First lets see what is the type of the raise function, typing this in ocaml terminal reveals it :
# raise ;;
- : exn -> 'a = <fun>
As you can notice the raise function accept a exn type and return an 'a type, which means
raise Not_found return an the polymorphic 'a type which totally is acceptable in the above function as you already know thanks to the OCAML generic types.
Exception have the exn type, and are declared with the exception keyword as follows
# exception My_exception;;
exception My_exception
and the type is exn as mentionned before :
# My_exception;;
- : exn = My_exception
We can also declare exceptions that accept arguments like the sum types do, but becarreful no polymorphic types are accepted in this context:
exception <name>
exception <name> of <parameters>
# exception My_exception of int * int * string;;
exception My_exception of int * int * string
# My_exception (5,9,"exceptions are so cool");;
- : exn = My_exception (5, 9, "exceptions are so cool")
the exn type is so special in OCAML since it's a dynamic type, which means that when you declare a new exception you are actually adding it as a member of the exn sum type which already contains some default exeptions like Not_found, Failure ..., and because it's a sum type the first letter of the exception name must be a capital letter.
As we saw the raise function allow us to raise or throw (like .net people like to call) an exception, the execution stops immediatly in the point of the raise call and the excution flow goes immediatly to the first hundler for the specific exception, if no hundler is present the program breaks down.
handling exceptions:
The try ... with allow us to hundle exceptions like follows:
try with
Exception1 -> .....
Exception2 -> .... raise AnotherException
....
ExceprionN -> ...
Consider the following example :
# exception E of int;;
exception E of int
# let f x = if x=10 then raise (E 10) else 10/x;;
val f : int -> int = <fun>
# try f 10 with
Division_by_zero -> 0
| E x -> x;;
- : int = 10
# try f 0 with
Division_by_zero -> 0
| E x -> x;;
- : int = 0
# try f 3 with
Division_by_zero -> 0
| E x -> x;;
- : int = 3
As you can see the different errors are captured, and are very nicelly hundeled, this way you are sure your program will never break down because of some other unhundeled errors (as C programmers know and their ugly error hundling system).
A little test :D
Let's suppose we have a list that we want to calculate the multiply of all it's elements, and because wa want the best performance we want to stop when we encounter the first 0.

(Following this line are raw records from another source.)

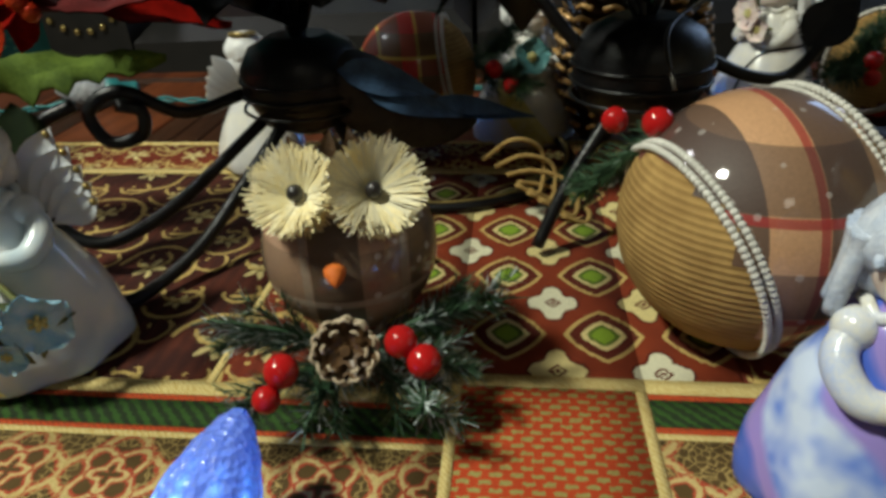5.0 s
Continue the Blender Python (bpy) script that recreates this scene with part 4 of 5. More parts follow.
# kiosk
kiosk = thing("snowy_kiosk", "little gingerbread kiosk with dotted icing roof", "kiosk", pose(0.648, -0.022, 0.048, 0, 0, -18))
bm = bmesh.new()
slab(bm, pose(0, 0.004, 0.026), (0.040, 0.026, 0.052), 0, 0.003)
part("wall", bm, BISCUIT, kiosk)
bm = bmesh.new()
arch(bm, pose(0.002, -0.0105, 0.014), 0.026, 0.032, 0.0012)
part("opening", bm, plain("kiosk_red_inside", (0.16, 0.02, 0.015), (0.05, 0.02, 0.02), 0.5, scale=120), kiosk, "dark red opening")
bm = bmesh.new()
ball(bm, (0.002, -0.0125, 0.044), (0.014, 0.003, 0.006), 14, 0, None, 0.3, 200)
part("snow_valance", bm, BLUE_SHADE_SNOW, kiosk)
for x in (-0.018, 0.020):
    bm = bmesh.new()
    tube(bm, [(x, -0.012, 0.0), (x * 1.05, -0.0125, 0.02), (x * 0.98, -0.0125, 0.036), (x, -0.012, 0.05)], 0.0012, 6)
    part("blue_post", bm, BLUE_ICING, kiosk)
bm = bmesh.new()
for side in (-1, 1):
    slab(bm, pose(side * 0.017, -0.002, 0.064, 0, side * 38, 0), (0.046, 0.044, 0.009), 0, 0.004)
roof = part("roof", bm, CREAM_WHITE, kiosk, "white icing roof with coloured dots")
dots = random.Random(2)
for k in range(22):
    side = -1 if k % 2 else 1
    bm = bmesh.new()
    ball(bm, pose(side * 0.017, -0.002, 0.064, 0, side * 38, 0) @ Vector((dots.uniform(-0.02, 0.02), dots.choice((-0.0222, dots.uniform(-0.02, 0.02))), dots.uniform(0.001, 0.0045))), 0.0015, 8)
    part("candy_dot", bm, (RED_GLOSS, GREEN_PAINT, RED_GLOSS)[k % 3], roof)

# frosted bottle-brush tree on the crag


def needles(bm, a, b, length, count, mi, rng, thick=0.0004, droop=0.35, taper=0.0, tip=None):
    a, b = Vector(a), Vector(b)
    d = (b - a).normalized()
    o = d.orthogonal().normalized()
    for _ in range(count):
        t = rng.random()
        q = a.lerp(b, t)
        ang = rng.uniform(0, 6.283)
        side = (Matrix.Rotation(ang, 3, d) @ o)
        le = length * (1 - taper * t) * rng.uniform(0.75, 1.1)
        e = q + (side + d * droop * rng.uniform(0.4, 1.4)).normalized() * le
        w = d.cross(side).normalized() * thick
        f = bm.faces.new([bm.verts.new(v) for v in (q - w, q + w, e + w * 0.4, e - w * 0.4)])
        f.material_index = mi if tip is None or rng.random() > 0.35 else tip


rng = random.Random(11)
bottle = thing("bottle_brush_tree", "small frosted green bottle-brush fir tree", "tree")
bm = bmesh.new()
tube(bm, [(0.4446, 0.0595, 0.112), (0.4446, 0.060, 0.15), (0.4446, 0.061, 0.205)], 0.0013, 6)
part("trunk", bm, WIRE, bottle)
bm = bmesh.new()
needles(bm, (0.4446, 0.0597, 0.119), (0.4446, 0.061, 0.204), 0.020, 6000, 0, rng, 0.00022, 0.45, 0.86, 1)
part("crown", bm, [plain("frosted_sage_needle", (0.28, 0.42, 0.34), (0.42, 0.54, 0.46), 0.7, scale=200), FROST], bottle, "frosted sage bristles")

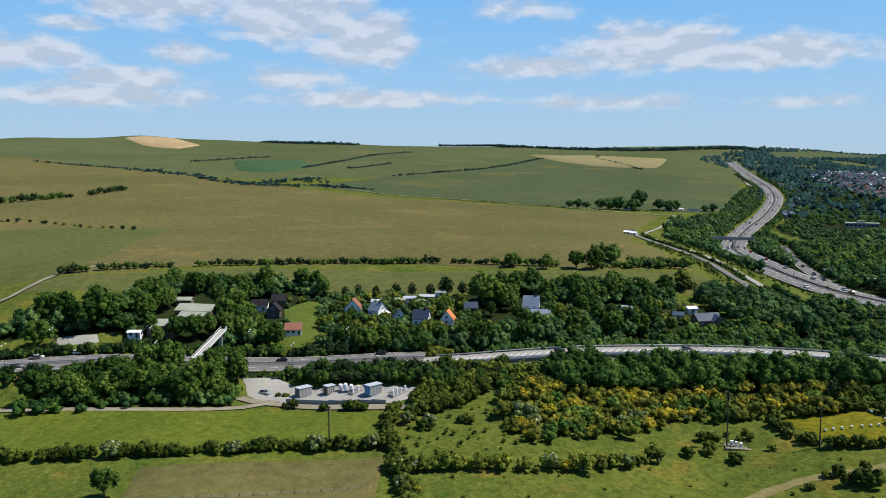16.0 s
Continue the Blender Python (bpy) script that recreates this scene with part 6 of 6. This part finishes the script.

# let l=[1;6;3;7;2;0;4;7;.......................];;
A natural approach would be like follows:
let rec mult l=
match l with
[] -> 1
| hd::tl -> hd * (mult tl);;
val mult : int list -> int = <fun>
As you expect this would iterate all the list even when a zero is found, a simple workaround would be:
# let rec mult l=
match l with
[] -> 1
| 0::_ -> 0
| hd::tl -> hd * (mult tl);;
val mult : int list -> int = <fun>
This one do stop when the first 0 is encountered by will do the multiplying back of the elements found before anyway, means (0 * 2 * 7 * 3 * ....) so if 0 is in position 15 it will do 2*15 iteration.
As a last solution we can interrupt the execution with and exception, but here are two versions, can you tell which one is more accurate?
# exception Zero_found;;
exception Zero_found
version 1 :
# let rec mult l =
match l with
[] -> 1
| 0::_ -> raise Zero_found
| hd::tl -> try (hd * mult tl) with Zero_found -> 0;;
val mult : int list -> int = <fun>
version 2 :
# let mult l =
let rec m lst =
match lst with
[] -> 1
| 0::_ -> raise Zero_found
| hd::tl -> hd * (m tl)
in try m l with Zero_found -> 0;;
val mult : int list -> int = <fun>
Exceptions can also be used to speed calculations and interrupt itterator like List.fold_left...
The answer for the question above is : version 2 is the more accurate since it stops when the first 0 is found, but the first just skip one step when 0 is found and countinue the multimplying back, means (0 -here 2 is skipped because of the exception- * 7 * ....).